映画監督
原田眞人さん

1949年、静岡県生まれ。79年、『さらば映画の友よ』で監督デビュー。その後『クライマーズ・ハイ』(2008年)やモントリオール世界映画祭で審査員特別グランプリを受賞した『わが母の記』(12年)などを発表。『ラストサムライ』(03年)では俳優としても出演。最新作『日本のいちばん長い日』は終戦前夜、決断を迫られたリーダーたちの苦悩、そして歴史の舞台裏を描く。
 

料理は食べるのも、自分で作るのも好きです。特に脚本を書いて煮詰まったときは、キッチンに立つのが一番の気分転換になる。包丁を握ると、いろんな素材を混ぜ合わせて、なるべく新しいものを作ってみたくなります。大根とコンニャクを入れたカレーや、赤唐辛子とガーリックをベースにさつまあげと一緒に炒めた「イタリアひじき」は自信作です。料理も映画も最初にイメージを育み、素材にこだわって組みあわせる作業がよく似ています。探求しながら、モノを作り上げていくのが楽しいんです。
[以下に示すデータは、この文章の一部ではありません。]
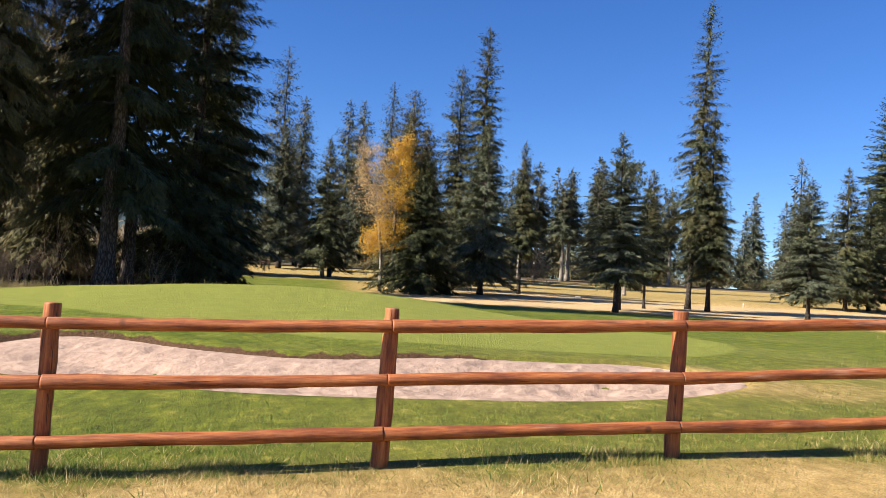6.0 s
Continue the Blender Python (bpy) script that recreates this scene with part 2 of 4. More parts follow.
def ground_material():
    """Turf, putting green, dry grass, sandy path and forest duff, blended by the zones laid out on the sheet."""
    m, n, l, b = material("turf_and_dry_grass", 0.85, spec=0.15)
    vec = coords(n, l, (1, 1, 1))
    zone = n.new("ShaderNodeVertexColor")
    zone.layer_name = "zone"
    sep = n.new("ShaderNodeSeparateColor")
    l.new(zone.outputs["Color"], sep.inputs[0])
    second = n.new("ShaderNodeVertexColor")
    second.layer_name = "cover"
    sep2 = n.new("ShaderNodeSeparateColor")
    l.new(second.outputs["Color"], sep2.inputs[0])
    fine = noise_tex(n, l, vec, 22, 6, 0.75)
    blades = noise_tex(n, l, coords(n, l, (1.6, 0.7, 1)), 60, 4, 0.7)
    broad = noise_tex(n, l, vec, 0.35, 4, 0.55)
    mid = noise_tex(n, l, vec, 2.2, 5, 0.65)
    turf = ramp(n, l, mid, ((0.25, (0.056, 0.084, 0.008)), (0.5, (0.122, 0.15, 0.0145)), (0.75, (0.205, 0.212, 0.03))))
    speck = ramp(n, l, blades, ((0.3, (0.36, 0.4, 0.3)), (0.52, (1, 1, 1)), (0.75, (1.6, 1.5, 1.3))))
    turf = mix(n, l, 1.0, turf, speck, "MULTIPLY")
    tuft = noise_tex(n, l, coords(n, l, (1.0, 0.55, 1)), 7.5, 5, 0.7)
    turf = mix(n, l, 1.0, turf, ramp(n, l, tuft, ((0.32, (0.5, 0.55, 0.5)), (0.5, (1, 1, 1)), (0.68, (1.45, 1.35, 1.1)))), "MULTIPLY")
    yellowing = ramp(n, l, broad, ((0.48, (0, 0, 0)), (0.8, (0.5, 0.5, 0.5))))
    turf = mix(n, l, yellowing, turf, (0.24, 0.21, 0.06))
    parched = ramp(n, l, sep.outputs[0], ((0.04, (0, 0, 0)), (0.42, (0.75, 0.75, 0.75))))
    turf = mix(n, l, parched, turf, (0.275, 0.192, 0.057))
    green = ramp(n, l, mid, ((0.3, (0.185, 0.2, 0.035)), (0.7, (0.235, 0.24, 0.045))))
    dry = ramp(n, l, mid, ((0.2, (0.36, 0.235, 0.085)), (0.5, (0.55, 0.372, 0.145)), (0.8, (0.67, 0.48, 0.225))))
    dry = mix(n, l, 1.0, dry, ramp(n, l, blades, ((0.3, (0.36, 0.33, 0.27)), (0.5, (0.95, 0.95, 0.95)), (0.72, (1.3, 1.28, 1.22)))), "MULTIPLY")
    dry = mix(n, l, 1.0, dry, ramp(n, l, tuft, ((0.3, (0.68, 0.66, 0.6)), (0.55, (1, 1, 1)), (0.72, (1.15, 1.13, 1.1)))), "MULTIPLY")
    duff = ramp(n, l, fine, ((0.3, (0.05, 0.035, 0.02)), (0.7, (0.17, 0.125, 0.07))))
    path = ramp(n, l, fine, ((0.3, (0.52, 0.38, 0.235)), (0.7, (0.68, 0.51, 0.335))))
    soil = ramp(n, l, fine, ((0.3, (0.035, 0.018, 0.009)), (0.7, (0.15, 0.08, 0.04))))

    both = n.new("ShaderNodeMath")
    both.operation = "ADD"
    l.new(mid, both.inputs[0])
    l.new(tuft, both.inputs[1])
    half = n.new("ShaderNodeMath")
    half.operation = "MULTIPLY"
    half.inputs[1].default_value = 0.5
    l.new(both.outputs[0], half.inputs[0])
    ragged = half.outputs[0]

    def edge(sock, spread, lo=0.38, hi=0.62):
        """A zone's edge, frayed by noise."""
        a = n.new("ShaderNodeMath")
        a.operation = "MULTIPLY_ADD"
        l.new(fine if spread < 0.5 else ragged, a.inputs[0])
        a.inputs[1].default_value = spread
        c = n.new("ShaderNodeMath")
        c.operation = "SUBTRACT"
        l.new(sock, c.inputs[0])
        c.inputs[1].default_value = 0.5 * spread
        l.new(c.outputs[0], a.inputs[2])
        return ramp(n, l, a.outputs[0], ((lo, (0, 0, 0)), (hi, (1, 1, 1))))

    col = mix(n, l, edge(sep.outputs[0], 1.7, 0.22, 0.92), turf, dry)
    col = mix(n, l, edge(sep.outputs[1], 0.12), col, green)
    col = mix(n, l, edge(sep2.outputs[0], 0.9), col, duff)
    col = mix(n, l, edge(sep.outputs[2], 0.25), col, path)
    col = mix(n, l, edge(sep2.outputs[1], 0.3), col, soil)
    asphalt = ramp(n, l, fine, ((0.3, (0.04, 0.04, 0.042)), (0.7, (0.085, 0.083, 0.08))))
    col = mix(n, l, edge(sep2.outputs[2], 0.2), col, asphalt)
    l.new(col, b.inputs["Base Color"])
    h = n.new("ShaderNodeMath")
    h.operation = "ADD"
    l.new(blades, h.inputs[0])
    l.new(fine, h.inputs[1])
    bump(n, l, b, h.outputs[0], 0.85, 0.035)
    return m


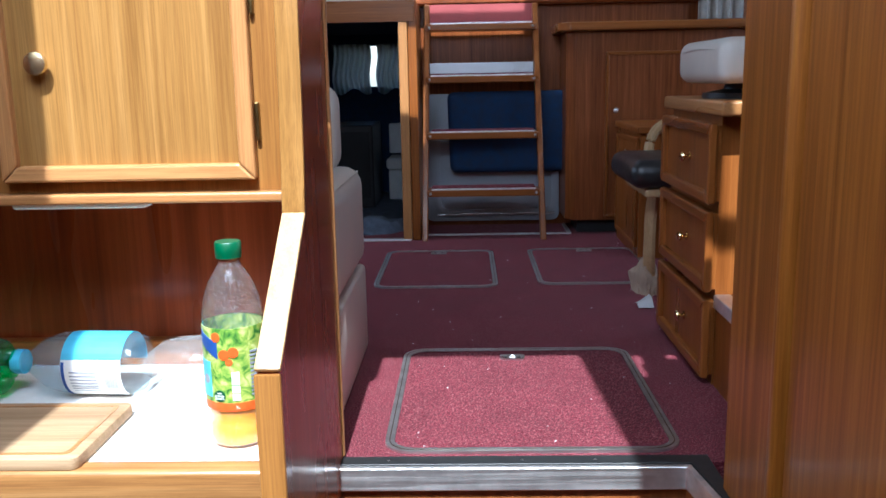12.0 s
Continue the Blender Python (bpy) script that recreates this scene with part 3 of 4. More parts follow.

「懐食みちば」が好きなのも、料理に“冒険”を感じるから。店主の道場六三郎さんは石川県出身。加賀料理は北前船による交易が盛んな土地柄から、京料理を基本に他の食文化を融合し、チャレンジしてきた。「みちば」の料理も味噌とチーズをあわせるなど、純然たる和を崩して、新しい食を開発する精神に強く惹かれます。

道場さんには前作の『駆込み女と駆出し男』で寿司職人として出演してもらう予定でした。本格的に寿司を修業した経験はないから、当時の寿司の大きさや握り方を勉強し、わざわざ1カ月も特訓してくれた。撮影直前に腰を痛めて、残念ながら出演は流れてしまいましたが、80歳を超えても衰えない探求心には頭が下がります。

「オステリア ソニドーロ」はイタリアの田舎町の路地裏にあるようなお店。最初のブルスケッタはイタリアで食べたものより美味しかった(笑)。あそこまで純然たるイタリア料理を追求する店も珍しい。

最新作『日本のいちばん長い日』は終戦間際が舞台で、食うや食わずの時代だったから難しかったけれど、僕は映画ではなるべく食のシーンを入れたいと考えています。

尊敬する小津安二郎監督の映画では男が厨房に入ることはありませんでした。それが遺作『秋刀魚の味』ではじめて佐田啓二演ずる長男が料理するシーンを撮った。さらに長女が結婚して家を出ていった後、次男が「明日、俺が飯を炊いてやるから」と笠智衆演じる父親に声をかけます。ラストショットは父親が厨房に入って薬缶から注いだお湯を啜りながら座った後ろ姿。その場面は、これから父親が料理を作る時代が来るという暗示的な表現だと僕は感じました。小津監督は社会の風潮に合わせて進化した。僕もその思いを引き継ぎたい。そう願っているから、僕の映画では男がごく普通に厨房に入るように意識しているんです。